There are so many employee changes in store this coming academic year. In April, we hired two part-time librarians to help cover evening  hours when I leave work. Both these ladies are working this summer (I have a 10-month contract), and I am so happy to have the extra help and assistance for our students in our much busier fall season. Our part-time library media technician just retired after 27 years of service, and one of our part-time library media bookstore clerks (the bookstore is in the library) just got a great new job at the local University of California (UC). We have one remaining library media bookstore clerk. The dean is really going to push for a full-time library media technician position, and I think we have a good shot at getting it, but, in the meantime, our substitute library clerk will be filling in, and I think our new retiree may  be helping through September.

I lead from the middle, so to speak. I do have a vision for a more friendly space. I have very slowly been making changes over the last two years to help cultivate the library as a campus hub, and now that I know what needs to happen and what kind of stuff works, delegating will be easier. I sense excitement with our remaining team, and I am looking forward to getting to know our future new people and discovering what people like to do and what they want to learn more about. This is my first professional librarian job, and I just wouldn’t have been ready for such a big change in my first or second year.

With that, I am really thinking I might need to do a little more reading about leadership. I found this great little article from Lifehacker, “Become a Stronger Leader by Asking Yourself These Three Questions” that made me take pause. The questions are:

1. What am I not saying that needs to be said?

2. What am I saying that’s not being heard?

3. What’s being said that I’m not hearing?

Which questions would you add?
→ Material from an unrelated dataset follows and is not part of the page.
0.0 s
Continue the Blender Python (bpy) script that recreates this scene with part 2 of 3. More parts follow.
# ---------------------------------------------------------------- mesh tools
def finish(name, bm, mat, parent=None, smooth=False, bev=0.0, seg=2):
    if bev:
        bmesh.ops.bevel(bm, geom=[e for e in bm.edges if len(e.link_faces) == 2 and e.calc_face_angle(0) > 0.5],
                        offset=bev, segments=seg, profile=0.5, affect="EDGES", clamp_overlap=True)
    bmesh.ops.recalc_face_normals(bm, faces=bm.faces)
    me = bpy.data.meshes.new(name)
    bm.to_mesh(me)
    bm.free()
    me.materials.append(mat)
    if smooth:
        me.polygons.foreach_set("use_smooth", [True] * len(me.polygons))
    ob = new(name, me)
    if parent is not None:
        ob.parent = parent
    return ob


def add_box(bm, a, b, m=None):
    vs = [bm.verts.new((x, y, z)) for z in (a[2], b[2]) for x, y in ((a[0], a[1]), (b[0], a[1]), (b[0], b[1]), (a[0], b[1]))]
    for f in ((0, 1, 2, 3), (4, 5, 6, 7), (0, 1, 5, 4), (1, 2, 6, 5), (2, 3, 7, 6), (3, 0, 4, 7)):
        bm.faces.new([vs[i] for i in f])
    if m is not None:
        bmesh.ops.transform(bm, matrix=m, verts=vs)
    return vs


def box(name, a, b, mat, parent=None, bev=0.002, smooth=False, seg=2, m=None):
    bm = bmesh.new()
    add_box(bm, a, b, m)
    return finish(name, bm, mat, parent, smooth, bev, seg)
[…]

Someone in the comments from the Lifehacker article gave this little gem, “What is best unsaid?” Isn’t that the truth? I think I might even make a little note with these for my desk.
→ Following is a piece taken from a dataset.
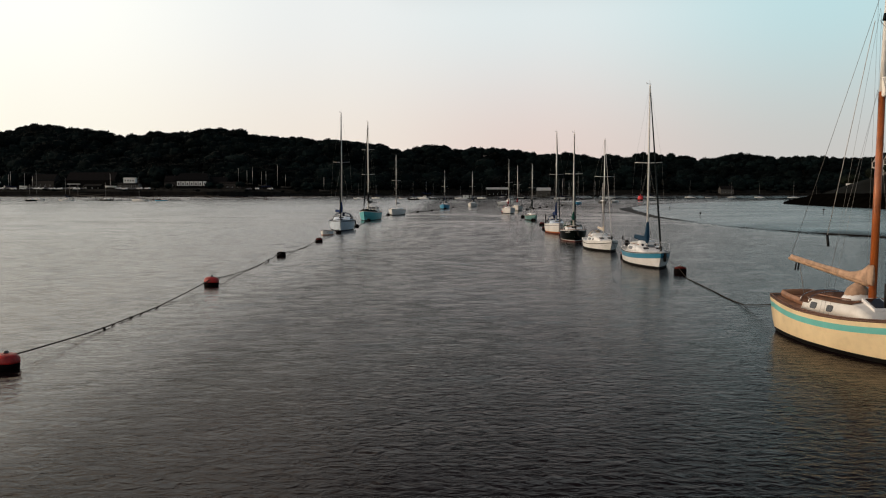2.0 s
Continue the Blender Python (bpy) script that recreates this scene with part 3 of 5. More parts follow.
def build_hull(boat, sh, bands, n=22):
    """bands from the sheer down: (name, kind, value, material, label); kind 's': that far below the sheer, 'z': at that height."""
    def edge(kind, value):
        if kind == "s":
            return lambda t: sh.sheer(t) - value
        return lambda t: value
    top = lambda t: sh.sheer(t)
    hull = None
    for name, kind, value, material, label in bands:
        bottom = edge(kind, value)
        ob = part(name, hull_strip(sh, top, bottom, n, 3), material, boat, label)
        if hull is None and name == "hull":
            hull = ob
        top = bottom
    return boat


def build_deck(boat, sh, material, well=(0.06, 0.30), well_half=0.5, n=20, sole=None):
    bm = bmesh.new()
    fs = (-1, -0.75, -well_half, 0, well_half, 0.75, 1)
    ts = sorted({i / n for i in range(n + 1)} | set(well))
    rows = [[bm.verts.new(sh.deck(t, f, -0.03)) for f in fs] for t in ts]
    for i in range(len(ts) - 1):
        for k in range(6):
            if well[0] <= ts[i] < well[1] and k in (2, 3):
                continue
            bm.faces.new((rows[i][k], rows[i][k + 1], rows[i + 1][k + 1], rows[i + 1][k]))
    part("deck", bm, material, boat, smooth=True)
    if well[1] > well[0]:
        bm = bmesh.new()
        a, b = [sh.deck(t, f, -0.025) for t, f in ((well[0], -well_half), (well[0], well_half), (well[1], well_half), (well[1], -well_half))], []
        b = [Vector((p.x * 0.92, p.y, p.z - 0.5)) for p in a]
        va, vb = [bm.verts.new(p) for p in a], [bm.verts.new(p) for p in b]
        for i in range(4):
            j = (i + 1) % 4
            bm.faces.new((va[i], va[j], vb[j], vb[i]))
        bm.faces.new(vb)
        part("cockpit", bm, sole or material, boat)


def rail_along(boat, sh, name, material, r=0.03, lift=0.0, t0=0.0, t1=0.995, drop=0.0, out=0.0):
    """A toe rail or rubbing strake along both sheers and the transom."""
    bm = bmesh.new()
    for side in (-1, 1):
        pts = []
        for i in range(19):
            t = t0 + (t1 - t0) * i / 18
            p = sh.at(t, sh.sheer(t) - drop, side)
            pts.append(p + Vector((side * out, 0, lift)))
        tube(bm, pts, r, 5)
    if t0 == 0.0:
        a, b = sh.at(0, sh.sheer(0) - drop, -1), sh.at(0, sh.sheer(0) - drop, 1)
        tube(bm, [a + Vector((0, -0.01, lift)), (a + b) / 2 + Vector((0, -0.02, lift + 0.01)), b + Vector((0, -0.01, lift))], r, 5)
    return part(name, bm, material, boat, smooth=True)


class Cabin:
    """A coachroof over deck stations t0..t1; width as a part of the beam, height over the deck."""

    def __init__(self, sh, t0, t1, wide, high, nose=0.35, aft=0.0, taper=0.25):
        self.sh, self.t0, self.t1, self.wide, self.high, self.nose, self.aft, self.taper = sh, t0, t1, wide, high, nose, aft, taper

    def level(self, k):
        up = 1.0
        if k > 1 - self.nose:
            up = 1 - 0.93 * ((k - 1 + self.nose) / self.nose) ** 1.3
        if self.aft > k > 0:
            up = 0.6 + 0.4 * k / self.aft
        return up

    def ring(self, k):
        t = self.t0 + (self.t1 - self.t0) * k
        y = -self.sh.L / 2 + self.sh.L * t
        w = min(self.wide * self.sh.B / 2 * (1 - self.taper * k * k), self.sh.half(t) * 0.9)
        z = self.sh.sheer(t) - 0.02
        h = self.high * self.level(k)
        half = [(1.0, 0.0), (0.93, 0.5), (0.86, 0.86), (0.74, 0.97), (0.4, 1.05), (0.0, 1.08)]
        pts = [Vector((f * w, y, z + u * h)) for f, u in half]
        return pts + [Vector((-p.x, p.y, p.z)) for p in reversed(pts[:-1])]

    def roof(self, k, f=0.0):
        r = self.ring(k)
        p = r[5].copy()
        p.x = r[2].x * f
        p.z -= abs(f) * 0.1 * self.high
        return p

    def build(self, boat, material, n=12, label=""):
        bm = bmesh.new()
        rings = [self.ring(i / n) for i in range(n + 1)]
        loft(bm, rings, closed=True, caps=True)
        ob = part("cabin", bm, material, boat, label)
        for p in ob.data.polygons:
            p.use_smooth = len(p.vertices) == 4
        return ob

    def window(self, cabin, k0, k1, lo, hi, material, sides=(-1, 1), name="window"):
        for side in sides:
            bm = bmesh.new()
            outer = []
            pad = 0.12 * (k1 - k0)
            for k, u in ((k0 + pad, lo), (k1 - pad, lo), (k1, lo + 0.2 * (hi - lo)), (k1, hi - 0.2 * (hi - lo)), (k1 - pad, hi), (k0 + pad, hi), (k0, hi - 0.2 * (hi - lo)), (k0, lo + 0.2 * (hi - lo))):
                r = self.ring(k)
                p = r[0].lerp(r[2], u / 0.86)
                p.x = side * (abs(p.x) + 0.025)
                outer.append(p)
            inner = [p - Vector((side * 0.06, 0, 0)) for p in outer]
            loft(bm, [outer, inner])
            part(name, bm, material, cabin, "dark smoked window" if material is M["glass"] else "")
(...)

Mini One-Third Life Crisis

I turned thirty in April.

I look at my 20s, and all I can say is that I whipped it. I finished college; met and married my wonderful husband; finished graduate school; bought a house; and I am about to embark on my third year as a full-time tenure track librarian at a community college. I am proud of where I am. My mother is an immigrant from Mexico (she came here as an adult), and both of my parents work in canneries operating machines. Academe is not part of my home culture, and I have been navigating it ever since my beginning college days.

Right now, it seems that my biggest concern is professional development. I have not found that ONE THING I really enjoy in librarianship, that one thing I can say, “Yes, this is what I’m into.” I had the same problem as an undergraduate. I could have majored in any humanities. The only reason I have a history degree and not an English degree (I minored) is that I had one more class completed when it came time to really decide.  I struggled coming up with a senior thesis topic. The real reason I dropped out of the history MA program is that I just didn’t have a niche in order to write an eventual thesis. And, yeah, that letter from library school also helped.  I did love library school, though. LOVED IT. However, I didn’t super love my fellowship at the Library of Congress. I now, it sounds like blasphemy, but I wasn’t thrilled working with 17th and 18th century Spanish plays. (Am I truly a generalist?)

My job is a Jill of all trades librarian position at a very small full-service campus of a community college. I’m the only full-time employee and the only librarian during the day. We finally hired two part-time librarians to cover the evenings when I leave work.  Our campus has 19 full-time faculty, myself included; 1,100 students; and a 2,000 square foot library. The campus has been around for over forty years, but we’ve been at our newer location since 2007 or 2008 (not quite sure of the exact year–I was an adjunct in 2012 and became full-time in 2013). We’re an hour away from the larger main campus. At the main campus, which has 9,000 students, there are three full-time librarians, two long-time part-time librarians, and the two part-time librarians who work at my campus in the evenings also help out at the main campus.

I teach information literacy sessions, create LibGuides, weed the collection, order just a few materials, assist students with research, create displays, provide research help, participate in college committees, and I am otherwise trying to cultivate the library into a campus hub. It’s hard, mostly because I do it all from the reference desk with very little money and few tools, including no access to review materials. (I don’t have off-desk time; my concentration and feeling present have really suffered.) And yet I just keep churning ideas, ideas that don’t always or can’t transpire for any number of reasons.

I do truly love helping our students—you can actually see students’ lives being transformed at the community college level—but I often feel like something is missing. So many people will tell you how passionate I am about my work. I really am, but I often find myself longing to do the big sexy projects that other colleagues at other places do (sigh, I am definitely feeling Magpie Librarian here). I find myself captivated by all the librarians’ clever social media bios, witty blogs, and the dizzying array of library-related groups (I made the mistake of actually trying to organize Twitter via lists. haha I’m still not done…).

I can’t be the only person who feels like this, right? I don’t want the rockstardom that runs rampant in academics and the library profession. I don’t need to be the “it” person for something, but I would like a something.

That’s what this is. An attempt for a something.